The surge in speculation that drives prediction markets and leveraged bets on various sectors isn’t reckless, it’s rational, according to CoinFund managing partner David Pakman.
In a presentation at Consensus Hong Kong, Pakman reframed the behavior as “financial nihilism,” a calculated response by Gen Z to structural barriers to wealth building.
His case started with housing. For Gen X and Boomers, he said, the average home costs about 4.5 times their annual salary. For Gen Z, it’s closer to 7.5 times.
This shift, Pakman argued, effectively shuts younger people out of the housing market long considered the cornerstone of middle-class wealth. Only 13% of 25-year-olds own their homes, over half of Gen Z investors now own crypto, he said.
With few traditional options, Pakman said younger generations are turning to high-risk bets, including memecoins, perpetual futures, zero-days-to-expiry options and prediction markets, not out of ignorance, but as a strategy.
“It’s actually becoming rational to think that if the typical ways of long-term wealth creation are closed to you, a small chance of a big return almost beats the certainty of slow decline,” he said.
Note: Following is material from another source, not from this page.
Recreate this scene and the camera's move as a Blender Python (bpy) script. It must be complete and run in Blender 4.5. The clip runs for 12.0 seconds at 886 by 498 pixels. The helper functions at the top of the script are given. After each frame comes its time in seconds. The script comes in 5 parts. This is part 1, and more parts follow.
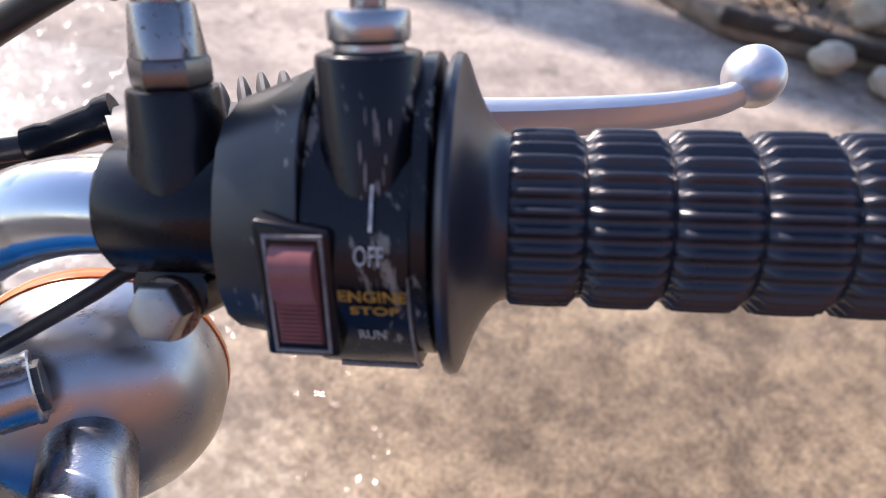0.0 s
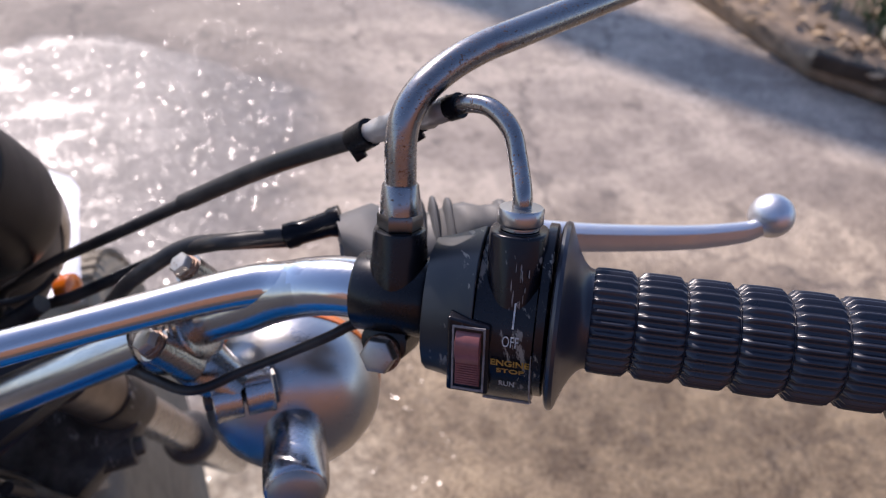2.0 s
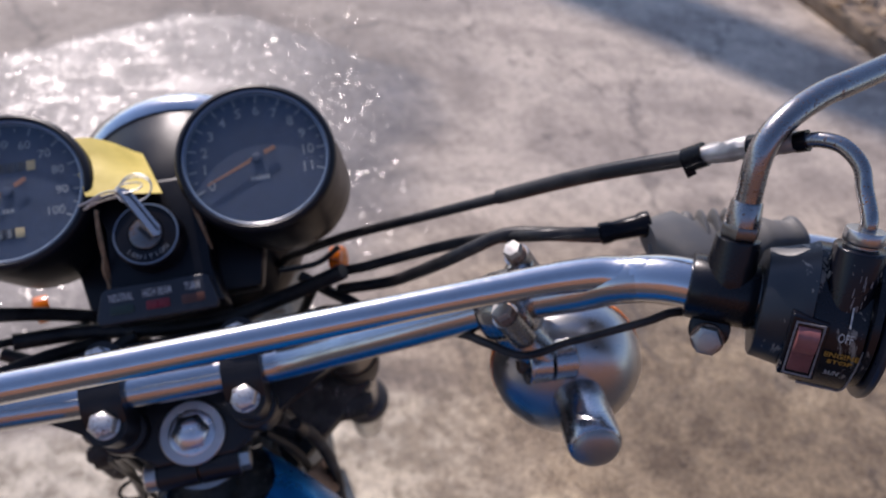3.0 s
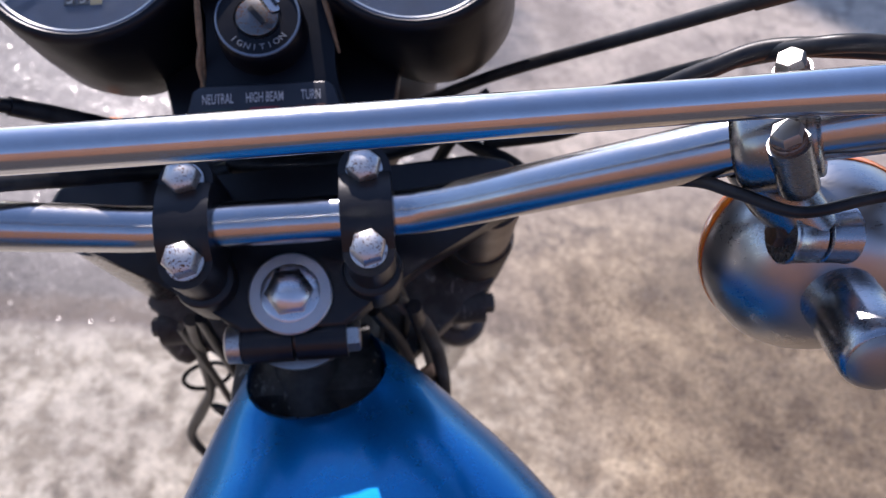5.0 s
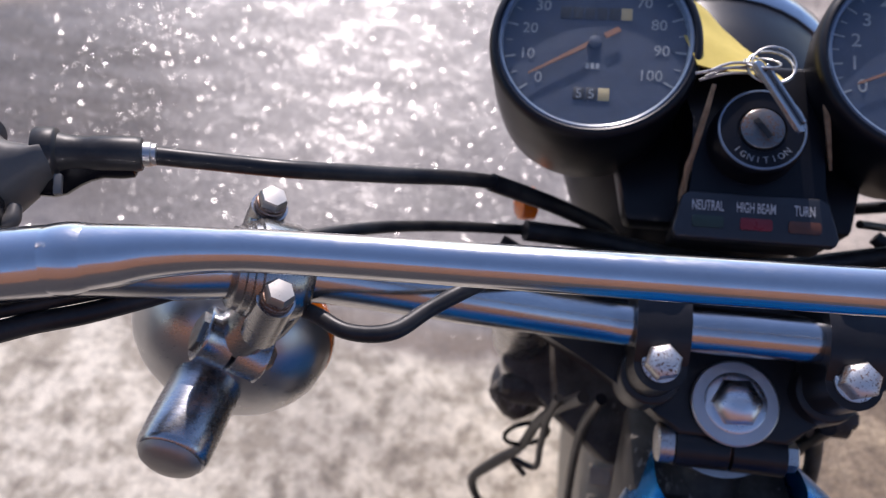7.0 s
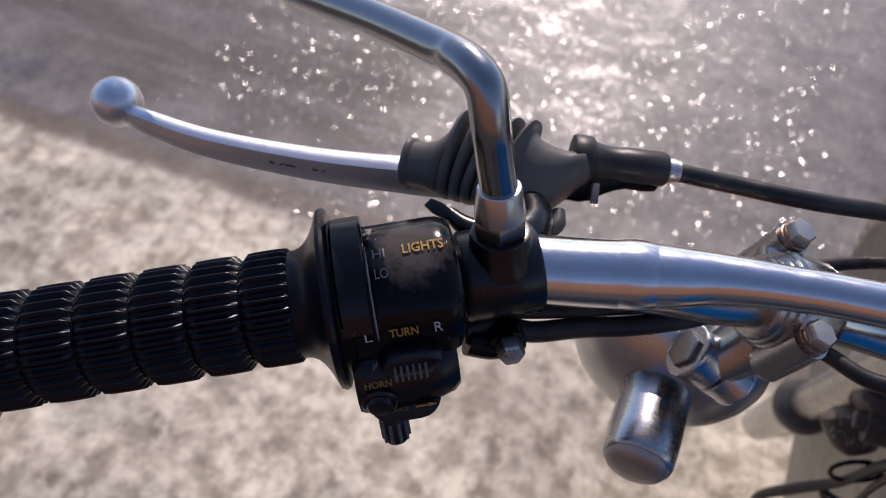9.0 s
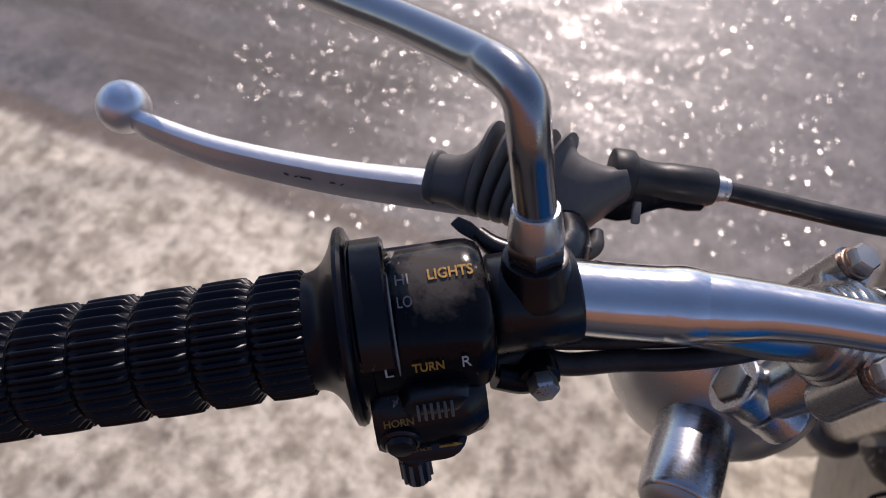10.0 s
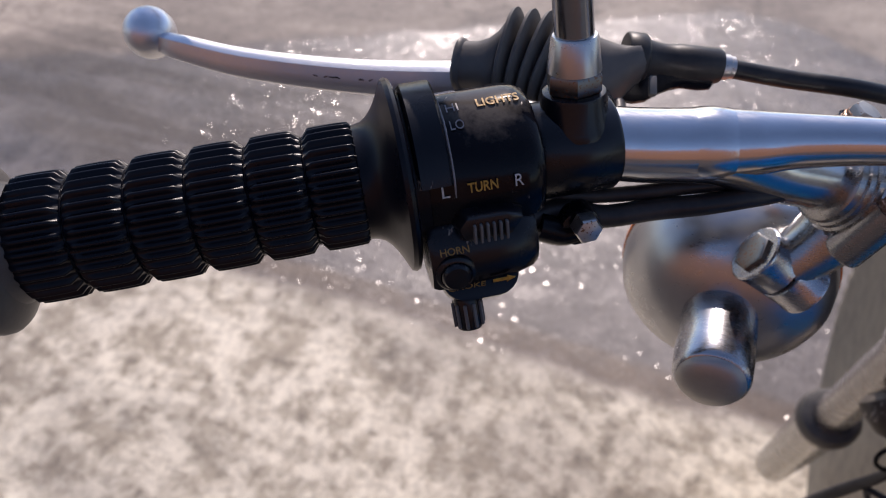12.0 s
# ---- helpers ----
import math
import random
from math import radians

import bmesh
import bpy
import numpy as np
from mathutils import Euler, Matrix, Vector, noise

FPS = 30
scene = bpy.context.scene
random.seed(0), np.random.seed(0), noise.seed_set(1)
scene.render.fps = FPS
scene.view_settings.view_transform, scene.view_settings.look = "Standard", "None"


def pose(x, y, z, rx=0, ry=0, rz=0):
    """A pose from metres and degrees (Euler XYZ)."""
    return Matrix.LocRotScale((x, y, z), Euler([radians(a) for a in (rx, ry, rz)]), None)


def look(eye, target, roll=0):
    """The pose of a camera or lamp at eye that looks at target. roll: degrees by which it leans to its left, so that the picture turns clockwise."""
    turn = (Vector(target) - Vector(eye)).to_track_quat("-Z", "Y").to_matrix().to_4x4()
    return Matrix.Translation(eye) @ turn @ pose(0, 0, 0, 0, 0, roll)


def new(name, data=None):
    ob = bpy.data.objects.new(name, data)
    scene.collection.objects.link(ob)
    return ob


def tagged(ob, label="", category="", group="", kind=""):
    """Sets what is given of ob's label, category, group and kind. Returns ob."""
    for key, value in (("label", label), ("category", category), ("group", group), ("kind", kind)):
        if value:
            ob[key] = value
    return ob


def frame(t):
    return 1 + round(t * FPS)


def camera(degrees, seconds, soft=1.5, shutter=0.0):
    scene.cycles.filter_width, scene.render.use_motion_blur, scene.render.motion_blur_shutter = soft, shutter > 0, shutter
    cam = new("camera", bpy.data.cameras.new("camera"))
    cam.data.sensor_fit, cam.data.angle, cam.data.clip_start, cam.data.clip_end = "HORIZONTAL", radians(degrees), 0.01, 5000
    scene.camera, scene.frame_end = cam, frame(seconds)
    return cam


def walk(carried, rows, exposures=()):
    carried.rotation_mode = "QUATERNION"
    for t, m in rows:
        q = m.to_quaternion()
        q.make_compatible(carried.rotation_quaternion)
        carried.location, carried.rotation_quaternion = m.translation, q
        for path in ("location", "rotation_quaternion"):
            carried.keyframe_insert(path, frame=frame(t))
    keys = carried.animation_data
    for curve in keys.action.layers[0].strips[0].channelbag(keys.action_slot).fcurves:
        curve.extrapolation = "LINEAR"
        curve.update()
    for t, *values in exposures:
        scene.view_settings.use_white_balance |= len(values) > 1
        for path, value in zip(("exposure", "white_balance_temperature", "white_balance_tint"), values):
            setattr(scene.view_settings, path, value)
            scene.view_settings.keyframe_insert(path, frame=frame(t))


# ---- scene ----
# ---- camera and its walk ----
cam = camera(62.30, 12.0, soft=1.0)
cam.data.dof.use_dof = True
cam.data.dof.focus_distance = 0.205
cam.data.dof.aperture_fstop = 15.0
PATH = [
    (0.0, 0.2172, -0.1827, 1.0823, 46.35, -8.60, -26.62),
    (0.5, 0.2121, -0.1834, 1.0861, 47.46, -8.60, -25.56),
    (1.0, 0.2140, -0.1996, 1.1003, 47.40, -8.59, -24.47),
    (1.5, 0.2080, -0.2118, 1.1450, 46.67, -8.42, -22.28),
    (2.0, 0.1661, -0.2230, 1.1687, 46.00, -8.25, -19.34),
    (2.5, 0.1161, -0.2234, 1.1963, 44.96, -7.89, -16.00),
    (3.0, 0.0408, -0.2273, 1.1944, 44.13, -8.06, -12.74),
    (3.2, 0.0122, -0.2202, 1.1678, 44.08, -7.28, -10.86),
    (3.6, -0.0081, -0.2131, 1.1366, 43.37, -7.07, -8.76),
    (4.0, 0.0188, -0.2063, 1.1092, 42.19, -7.75, -8.16),
    (4.4, 0.0494, -0.1998, 1.0873, 41.03, -8.60, -7.77),
    (4.8, 0.0402, -0.1939, 1.0728, 40.37, -8.91, -6.28),
    (5.0, 0.0098, -0.1903, 1.0690, 40.17, -8.87, -5.21),
    (5.5, -0.0232, -0.1851, 1.0528, 40.07, -8.45, -1.71),
    (6.0, -0.0610, -0.1758, 1.0566, 40.11, -7.73, 1.64),
    (6.5, -0.1027, -0.1704, 1.0642, 40.21, -6.95, 4.90),
    (7.0, -0.1285, -0.1718, 1.0728, 40.43, -5.93, 8.55),
    (7.5, -0.1633, -0.1779, 1.0661, 40.47, -4.69, 12.27),
    (7.7, -0.1780, -0.1821, 1.0680, 40.74, -4.32, 13.67),
    (8.1, -0.2051, -0.1881, 1.0697, 40.20, -3.24, 16.70),
    (8.5, -0.2281, -0.1918, 1.0743, 38.67, -1.99, 19.68),
    (8.9, -0.2459, -0.1913, 1.0786, 37.07, -1.00, 22.12),
    (9.3, -0.2570, -0.1851, 1.0794, 36.34, -0.65, 23.52),
    (9.5, -0.2607, -0.1803, 1.0785, 36.35, -0.71, 23.88),
    (10.0, -0.2589, -0.1768, 1.0671, 36.95, -0.42, 23.90),
    (10.5, -0.2521, -0.1971, 1.0433, 39.21, -0.32, 23.46),
    (11.0, -0.2426, -0.2219, 1.0291, 42.12, -0.40, 22.76),
    (11.5, -0.2486, -0.2342, 1.0243, 44.03, -0.76, 21.65),
    (12.0, -0.2596, -0.2393, 1.0262, 44.37, -0.91, 19.58),
]
EXPOSURES = [(0.0, 0.88, 6700, 23), (1.0, 0.76, 6700, 24), (2.0, 0.35, 6550, 24), (3.0, 0.12, 6400, 23), (5.0, 0.48, 6200, 23), (6.5, 0.36, 6200, 22), (7.5, 0.22, 6450, 23), (9.5, 0.0, 6700, 23), (10.5, 0.10, 6750, 23), (12.0, 0.12, 6700, 23)]
walk(cam, [(t, pose(x, y, z, rx, ry, rz)) for t, x, y, z, rx, ry, rz in PATH], EXPOSURES)

# ---- sky and sun ----
SUN_HEIGHT, SUN_LEFT = 35.5, 12.5  # degrees above the horizon, degrees to the left of straight ahead
world = bpy.data.worlds.new("world")
scene.world = world
world.use_nodes = True
wn = world.node_tree.nodes
sky = wn.new("ShaderNodeTexSky")
sky.sky_type, sky.sun_disc = "NISHITA", False
sky.sun_elevation, sky.sun_rotation = radians(SUN_HEIGHT), radians(-SUN_LEFT)
sky.dust_density, sky.ozone_density = 0.25, 2.4
wn["Background"].inputs["Strength"].default_value = 0.15
world.node_tree.links.new(sky.outputs["Color"], wn["Background"].inputs["Color"])
sun_data = bpy.data.lights.new("sun", "SUN")
sun_data.energy, sun_data.angle, sun_data.color = 4.2, radians(0.53), (1.0, 0.93, 0.83)
sun = new("sun", sun_data)
to_sun = Vector((-math.sin(radians(SUN_LEFT)) * math.cos(radians(SUN_HEIGHT)),
                 math.cos(radians(SUN_LEFT)) * math.cos(radians(SUN_HEIGHT)), math.sin(radians(SUN_HEIGHT))))
sun.matrix_world = look(to_sun * 10, (0, 0, 0))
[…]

He pointed to perpetual crypto contracts. Those products, futures contracts that do not expire, had $100 trillion in notional volume last year, according to data he shared.
Prediction markets also exploded, from $100 million to $44 billion in just three years. While some pundits use them for political forecasting, Pakman said 80% of the activity is sports betting. Dune data paints a similar picture, with $1.8 billion out of $2 billion in daily market volumes centered around sports at the beginning of the month.
Pakman encouraged builders to meet it with better tools.
“It’s up to us in crypto to build products that allow the expression of risk in more transparent ways, that are fairer, have lower fees, and can be more transparent in both revealing risk and payout capabilities,” he said.